Manifestations et arrestations et…morts
La décision du conseil constitutionnel n’a pas rencontré l’assentiment de nombreux ivoiriens. Certains sont descendus dans les rues dans plusieurs villes ivoiriennes et à Paris pour crier selon eux leur ras le bol face à ce énième piétinement de la constitution ivoirienne. La surprise est venue d’Abobo commune la plus peuplée de la capitale ivoirienne. Ce vaste quartier considéré comme le fief de Ouattara a connu un début de soulèvement vite réprimé. A Yopougon on a annoncé 3 morts et un bus de la compagnie publique de transport urbain calciné. Des affrontements entre des membres de l’ethnie de l’ancien président Laurent Gbagbo et des jeunes armés, ressortissants du nord acquis à la cause de Ouattara ont eu lieu dans la région natale du premier cité. Le pouvoir a instauré un couvre-feu à Bonoua ville natale de Simone Gbagbo toujours détenue par le pouvoir d’Abidjan. Ce couvre-feu n’a pas été respecté par les habitants qui occupent encore les rues. Des rafles systématiques sont menées en l’encontre des jeunes, des leaders de jeunesse sont sous les verrous à l’instar d’Achille Gnaoré de la Coalition nationale pour le changement et le pouvoir a demandé un renfort de 250 soldats à la Mauritanie au nom d’un accord de coopération.

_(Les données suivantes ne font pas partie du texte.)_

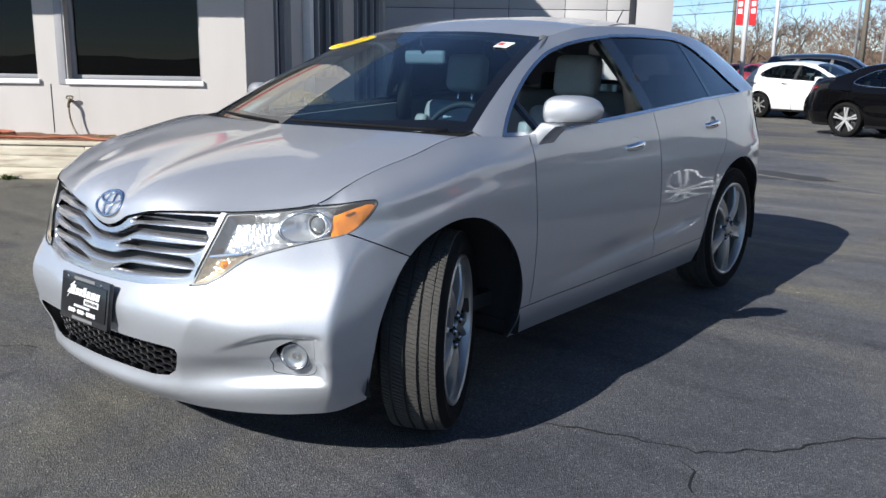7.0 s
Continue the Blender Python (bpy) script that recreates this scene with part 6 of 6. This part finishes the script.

La faction du FPI (principal parti de l’opposition) qui se réclame de Laurent Gbagbo et qui boycotte des élections a appelé dans un communiqué signé de son porte-parole Koné Boubacar « …toute la population ivoirienne à se mobiliser encore plus, pour la poursuite dans les prochains jours des manifestations… ». Pour le parti de Laurent Gbagbo, il faut : « le dialogue et la concertation sur ce qui peut nous unir. C’est avec l’apport de tous et de chacun que nous y arriverons ».
Les vieux démons ont repris du service en Côte d’Ivoire et le décompte macabre ne fait que commencer sans nul doute.